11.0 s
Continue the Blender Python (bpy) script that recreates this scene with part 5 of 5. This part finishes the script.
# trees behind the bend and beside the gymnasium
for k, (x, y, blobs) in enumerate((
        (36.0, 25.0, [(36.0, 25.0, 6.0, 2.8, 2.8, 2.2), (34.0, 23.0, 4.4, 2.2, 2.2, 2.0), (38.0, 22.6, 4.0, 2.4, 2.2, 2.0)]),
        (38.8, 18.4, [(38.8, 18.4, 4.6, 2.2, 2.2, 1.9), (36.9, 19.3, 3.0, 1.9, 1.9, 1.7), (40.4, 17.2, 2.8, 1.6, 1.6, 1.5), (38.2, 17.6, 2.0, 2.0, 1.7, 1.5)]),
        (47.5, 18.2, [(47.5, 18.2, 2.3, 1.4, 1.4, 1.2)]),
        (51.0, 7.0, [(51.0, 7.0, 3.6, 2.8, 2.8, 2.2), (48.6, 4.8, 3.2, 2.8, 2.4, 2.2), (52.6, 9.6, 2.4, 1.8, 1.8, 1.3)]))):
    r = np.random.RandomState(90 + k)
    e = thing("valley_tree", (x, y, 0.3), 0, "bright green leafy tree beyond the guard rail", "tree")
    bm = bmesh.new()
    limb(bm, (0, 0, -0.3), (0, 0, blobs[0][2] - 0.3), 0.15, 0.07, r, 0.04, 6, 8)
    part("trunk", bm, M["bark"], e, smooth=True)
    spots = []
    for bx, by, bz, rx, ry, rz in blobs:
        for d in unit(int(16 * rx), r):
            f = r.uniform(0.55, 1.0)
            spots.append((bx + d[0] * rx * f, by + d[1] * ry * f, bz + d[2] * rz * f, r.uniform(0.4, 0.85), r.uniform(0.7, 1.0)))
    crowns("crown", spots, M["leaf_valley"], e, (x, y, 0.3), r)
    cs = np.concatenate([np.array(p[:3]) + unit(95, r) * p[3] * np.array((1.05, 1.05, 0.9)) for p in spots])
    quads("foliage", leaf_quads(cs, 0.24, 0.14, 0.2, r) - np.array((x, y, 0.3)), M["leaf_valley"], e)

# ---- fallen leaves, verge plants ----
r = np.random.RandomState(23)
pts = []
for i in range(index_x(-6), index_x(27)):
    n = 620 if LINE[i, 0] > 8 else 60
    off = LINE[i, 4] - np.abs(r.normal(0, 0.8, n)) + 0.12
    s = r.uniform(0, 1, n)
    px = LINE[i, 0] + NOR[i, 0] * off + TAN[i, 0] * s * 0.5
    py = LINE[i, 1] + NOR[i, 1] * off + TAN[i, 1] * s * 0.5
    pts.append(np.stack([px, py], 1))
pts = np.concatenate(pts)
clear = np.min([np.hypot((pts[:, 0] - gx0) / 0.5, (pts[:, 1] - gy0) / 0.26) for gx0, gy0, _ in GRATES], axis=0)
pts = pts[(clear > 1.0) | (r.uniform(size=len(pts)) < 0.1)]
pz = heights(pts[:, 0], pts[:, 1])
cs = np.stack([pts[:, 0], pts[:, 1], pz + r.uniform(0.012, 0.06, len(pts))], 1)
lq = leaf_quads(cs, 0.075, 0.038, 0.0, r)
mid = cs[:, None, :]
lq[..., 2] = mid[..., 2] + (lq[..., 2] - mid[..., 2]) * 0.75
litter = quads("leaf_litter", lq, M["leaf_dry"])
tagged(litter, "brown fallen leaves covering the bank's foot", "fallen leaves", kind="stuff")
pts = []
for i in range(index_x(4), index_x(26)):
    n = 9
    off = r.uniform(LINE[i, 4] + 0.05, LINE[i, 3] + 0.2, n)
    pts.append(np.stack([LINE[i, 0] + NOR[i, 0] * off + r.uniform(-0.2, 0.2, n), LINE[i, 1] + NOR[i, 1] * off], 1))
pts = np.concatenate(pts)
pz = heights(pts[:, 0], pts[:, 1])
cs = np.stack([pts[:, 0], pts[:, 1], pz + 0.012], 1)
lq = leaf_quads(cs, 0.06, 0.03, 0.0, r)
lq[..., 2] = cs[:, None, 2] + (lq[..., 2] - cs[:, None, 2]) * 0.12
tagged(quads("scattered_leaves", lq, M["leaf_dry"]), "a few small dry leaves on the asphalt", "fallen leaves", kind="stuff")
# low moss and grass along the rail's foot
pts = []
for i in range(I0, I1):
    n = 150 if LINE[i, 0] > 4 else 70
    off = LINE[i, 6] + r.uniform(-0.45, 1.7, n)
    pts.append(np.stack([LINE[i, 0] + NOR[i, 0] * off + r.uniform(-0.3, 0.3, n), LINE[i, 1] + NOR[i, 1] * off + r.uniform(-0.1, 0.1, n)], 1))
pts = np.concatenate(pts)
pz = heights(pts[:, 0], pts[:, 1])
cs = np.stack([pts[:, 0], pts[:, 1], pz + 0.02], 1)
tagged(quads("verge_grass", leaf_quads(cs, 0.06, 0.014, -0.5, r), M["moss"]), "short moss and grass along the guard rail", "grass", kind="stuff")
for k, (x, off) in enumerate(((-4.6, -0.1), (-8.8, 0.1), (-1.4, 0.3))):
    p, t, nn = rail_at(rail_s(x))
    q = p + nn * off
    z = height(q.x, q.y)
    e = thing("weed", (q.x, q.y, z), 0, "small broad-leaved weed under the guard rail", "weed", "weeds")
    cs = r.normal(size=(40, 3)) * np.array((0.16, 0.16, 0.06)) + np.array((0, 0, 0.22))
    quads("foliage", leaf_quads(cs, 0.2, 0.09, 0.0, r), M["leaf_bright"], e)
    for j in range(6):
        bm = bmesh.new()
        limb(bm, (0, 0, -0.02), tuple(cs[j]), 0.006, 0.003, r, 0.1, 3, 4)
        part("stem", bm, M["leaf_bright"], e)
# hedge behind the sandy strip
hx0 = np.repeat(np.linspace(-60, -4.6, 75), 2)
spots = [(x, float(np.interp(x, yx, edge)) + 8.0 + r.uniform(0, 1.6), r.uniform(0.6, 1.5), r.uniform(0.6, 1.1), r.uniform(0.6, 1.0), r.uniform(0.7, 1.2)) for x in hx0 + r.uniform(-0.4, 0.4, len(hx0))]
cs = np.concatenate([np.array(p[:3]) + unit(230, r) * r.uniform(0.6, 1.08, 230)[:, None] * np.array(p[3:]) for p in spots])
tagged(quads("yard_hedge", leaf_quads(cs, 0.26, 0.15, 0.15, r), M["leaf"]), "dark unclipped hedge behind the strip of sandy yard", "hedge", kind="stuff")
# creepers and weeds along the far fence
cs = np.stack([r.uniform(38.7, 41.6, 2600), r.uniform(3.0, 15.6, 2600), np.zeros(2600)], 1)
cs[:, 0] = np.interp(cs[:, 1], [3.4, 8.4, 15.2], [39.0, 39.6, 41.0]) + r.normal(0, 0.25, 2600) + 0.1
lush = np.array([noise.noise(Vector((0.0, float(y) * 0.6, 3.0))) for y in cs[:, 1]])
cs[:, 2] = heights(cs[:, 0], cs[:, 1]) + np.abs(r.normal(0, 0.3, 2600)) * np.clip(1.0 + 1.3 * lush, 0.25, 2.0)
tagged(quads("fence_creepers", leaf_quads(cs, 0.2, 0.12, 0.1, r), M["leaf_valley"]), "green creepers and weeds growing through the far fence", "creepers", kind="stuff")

§

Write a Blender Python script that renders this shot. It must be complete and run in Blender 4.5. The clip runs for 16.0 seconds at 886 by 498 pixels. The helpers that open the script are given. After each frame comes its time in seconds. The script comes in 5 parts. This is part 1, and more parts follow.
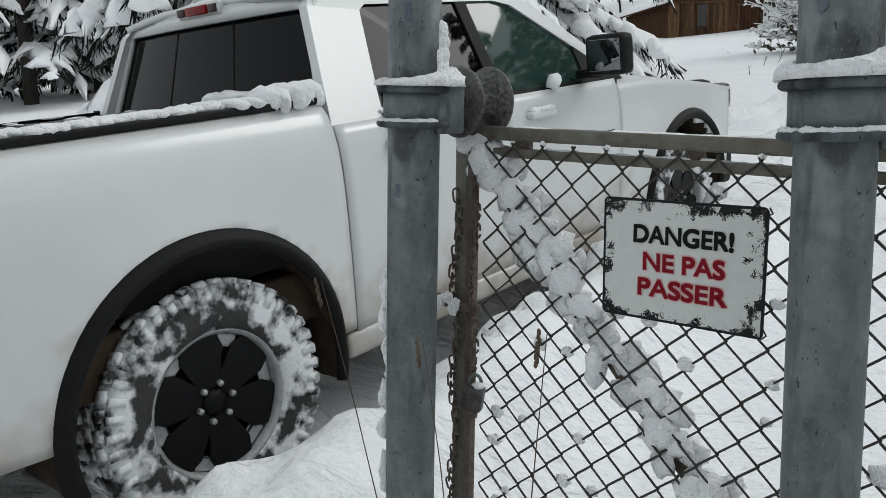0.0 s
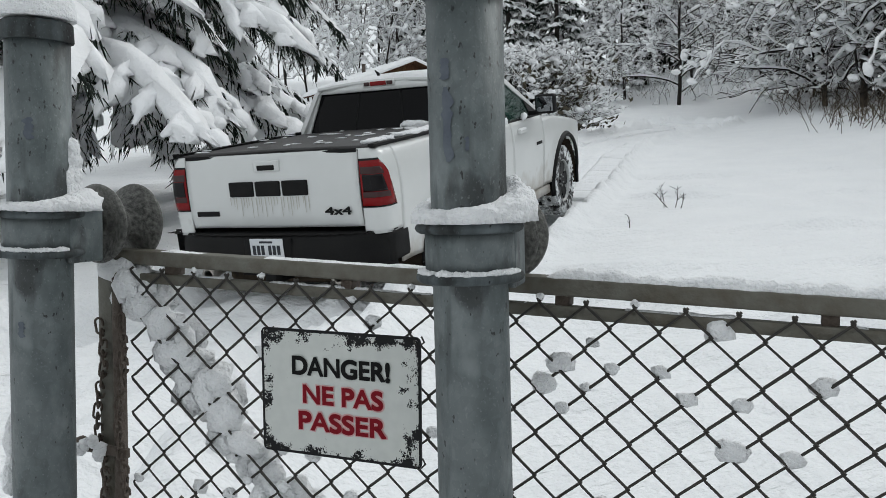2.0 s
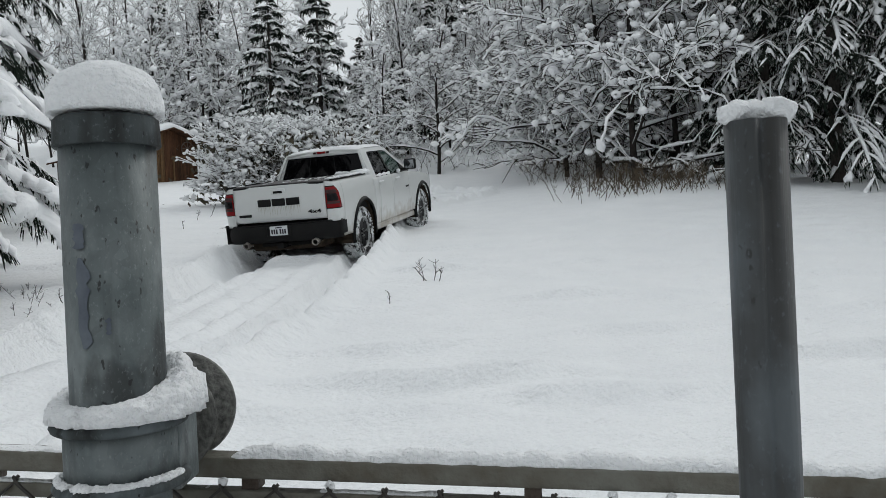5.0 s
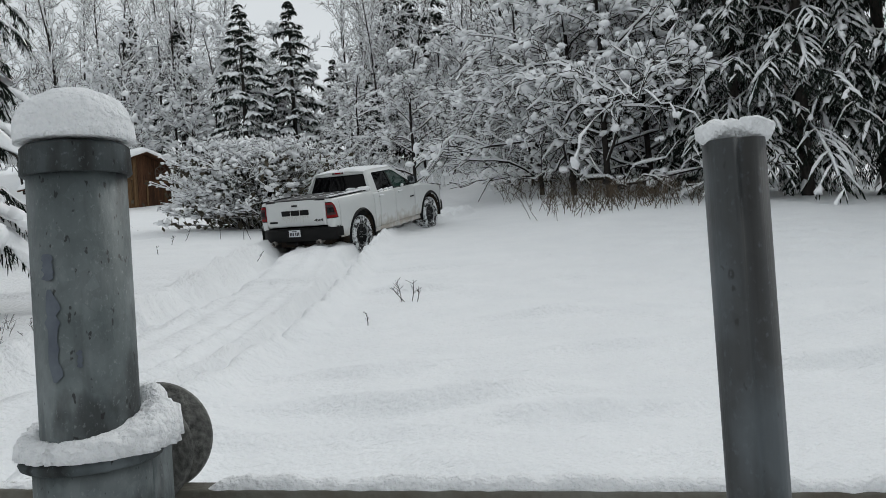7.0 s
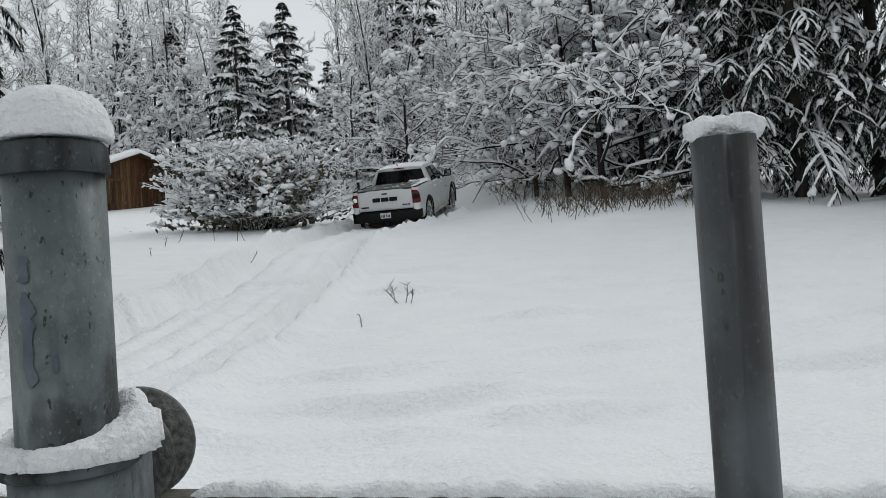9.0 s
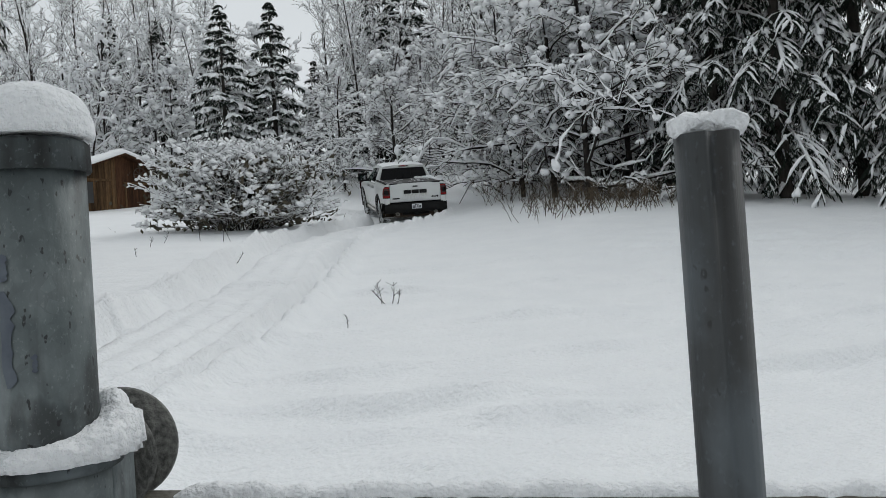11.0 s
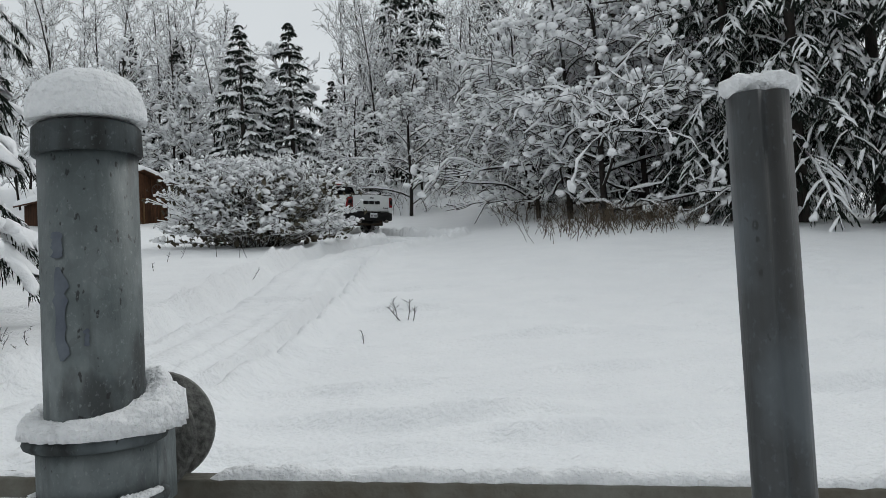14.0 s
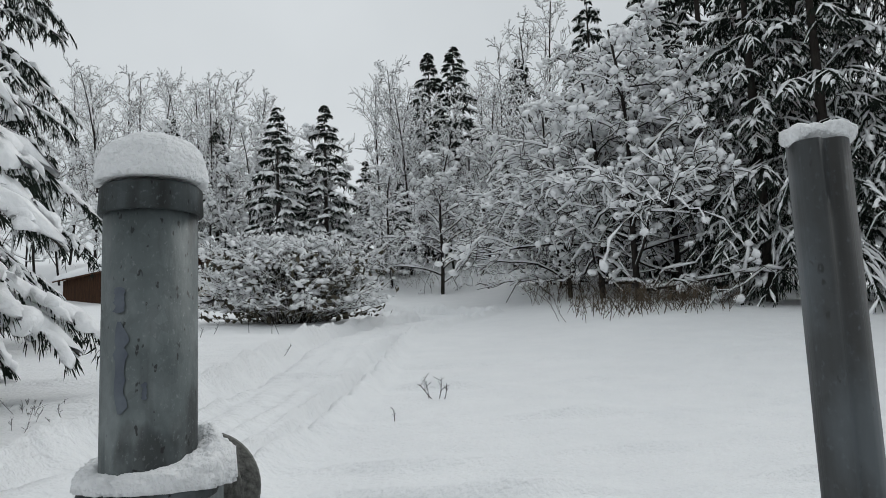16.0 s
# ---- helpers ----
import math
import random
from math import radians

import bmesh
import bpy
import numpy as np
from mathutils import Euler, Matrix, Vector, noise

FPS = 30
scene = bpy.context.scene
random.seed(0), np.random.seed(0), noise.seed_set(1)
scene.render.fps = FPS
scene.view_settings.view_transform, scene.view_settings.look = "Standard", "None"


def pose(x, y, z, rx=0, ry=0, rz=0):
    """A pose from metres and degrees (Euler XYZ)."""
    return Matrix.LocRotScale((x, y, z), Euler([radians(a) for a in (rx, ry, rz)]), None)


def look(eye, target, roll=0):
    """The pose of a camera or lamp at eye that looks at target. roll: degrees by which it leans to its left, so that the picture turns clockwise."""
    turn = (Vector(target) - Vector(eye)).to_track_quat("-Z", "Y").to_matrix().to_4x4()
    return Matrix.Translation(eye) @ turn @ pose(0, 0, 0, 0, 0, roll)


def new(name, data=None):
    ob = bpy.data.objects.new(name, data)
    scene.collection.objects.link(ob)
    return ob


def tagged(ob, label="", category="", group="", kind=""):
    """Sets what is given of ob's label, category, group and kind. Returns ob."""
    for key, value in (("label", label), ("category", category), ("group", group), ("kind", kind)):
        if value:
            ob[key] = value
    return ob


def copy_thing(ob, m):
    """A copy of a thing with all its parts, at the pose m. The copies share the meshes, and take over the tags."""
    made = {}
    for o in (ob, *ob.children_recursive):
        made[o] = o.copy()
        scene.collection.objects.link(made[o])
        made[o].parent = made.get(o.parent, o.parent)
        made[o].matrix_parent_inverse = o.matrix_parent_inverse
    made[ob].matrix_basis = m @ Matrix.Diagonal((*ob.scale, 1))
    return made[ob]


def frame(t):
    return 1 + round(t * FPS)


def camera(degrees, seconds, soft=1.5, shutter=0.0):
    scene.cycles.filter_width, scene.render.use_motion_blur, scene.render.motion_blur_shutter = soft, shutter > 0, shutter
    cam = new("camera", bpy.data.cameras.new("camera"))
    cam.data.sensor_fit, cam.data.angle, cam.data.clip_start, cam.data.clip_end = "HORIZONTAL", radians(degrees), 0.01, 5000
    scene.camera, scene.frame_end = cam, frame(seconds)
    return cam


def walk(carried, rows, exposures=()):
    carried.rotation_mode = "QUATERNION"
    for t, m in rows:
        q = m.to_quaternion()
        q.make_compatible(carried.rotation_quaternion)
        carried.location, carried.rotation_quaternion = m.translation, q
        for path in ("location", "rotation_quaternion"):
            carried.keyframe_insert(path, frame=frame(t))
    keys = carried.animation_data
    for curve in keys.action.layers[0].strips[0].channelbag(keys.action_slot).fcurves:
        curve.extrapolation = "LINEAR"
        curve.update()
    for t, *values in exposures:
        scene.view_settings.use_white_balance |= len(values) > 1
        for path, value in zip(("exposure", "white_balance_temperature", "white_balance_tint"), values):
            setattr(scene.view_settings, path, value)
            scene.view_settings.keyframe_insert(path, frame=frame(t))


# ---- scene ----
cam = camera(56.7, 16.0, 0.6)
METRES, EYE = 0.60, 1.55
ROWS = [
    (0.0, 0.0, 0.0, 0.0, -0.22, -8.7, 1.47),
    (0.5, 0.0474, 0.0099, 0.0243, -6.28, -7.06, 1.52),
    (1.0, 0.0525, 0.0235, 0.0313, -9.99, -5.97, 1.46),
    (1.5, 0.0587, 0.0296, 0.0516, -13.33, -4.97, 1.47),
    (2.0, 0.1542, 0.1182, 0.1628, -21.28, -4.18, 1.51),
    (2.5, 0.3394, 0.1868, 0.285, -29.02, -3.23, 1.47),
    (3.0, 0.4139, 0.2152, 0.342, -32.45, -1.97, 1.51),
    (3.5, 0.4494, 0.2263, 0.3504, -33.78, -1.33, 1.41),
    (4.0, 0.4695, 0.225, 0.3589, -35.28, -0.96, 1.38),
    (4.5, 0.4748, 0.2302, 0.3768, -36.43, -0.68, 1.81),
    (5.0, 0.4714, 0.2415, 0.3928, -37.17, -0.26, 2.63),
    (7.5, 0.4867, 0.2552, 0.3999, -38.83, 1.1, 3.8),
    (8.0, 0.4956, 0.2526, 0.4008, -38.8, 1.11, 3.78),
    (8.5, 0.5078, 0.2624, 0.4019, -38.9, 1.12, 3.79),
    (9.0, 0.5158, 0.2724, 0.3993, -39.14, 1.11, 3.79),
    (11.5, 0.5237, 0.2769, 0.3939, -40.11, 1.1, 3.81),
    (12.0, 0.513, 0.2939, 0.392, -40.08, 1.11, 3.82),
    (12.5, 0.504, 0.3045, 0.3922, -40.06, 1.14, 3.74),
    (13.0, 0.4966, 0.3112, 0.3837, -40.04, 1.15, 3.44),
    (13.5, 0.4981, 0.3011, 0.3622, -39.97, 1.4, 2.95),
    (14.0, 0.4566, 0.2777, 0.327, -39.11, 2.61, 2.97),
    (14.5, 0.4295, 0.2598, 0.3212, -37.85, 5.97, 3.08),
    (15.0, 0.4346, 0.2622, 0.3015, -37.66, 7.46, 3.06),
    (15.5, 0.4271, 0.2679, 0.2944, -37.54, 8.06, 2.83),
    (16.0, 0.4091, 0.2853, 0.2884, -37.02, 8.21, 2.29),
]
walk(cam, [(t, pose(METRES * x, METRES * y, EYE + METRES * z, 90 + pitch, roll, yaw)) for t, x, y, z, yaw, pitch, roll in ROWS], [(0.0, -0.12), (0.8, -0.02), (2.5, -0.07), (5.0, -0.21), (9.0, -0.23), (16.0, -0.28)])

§

- _Short task_
Of the lines in the entries above, how many include "Python"? Only the number should be given.

- _Response to the task_
2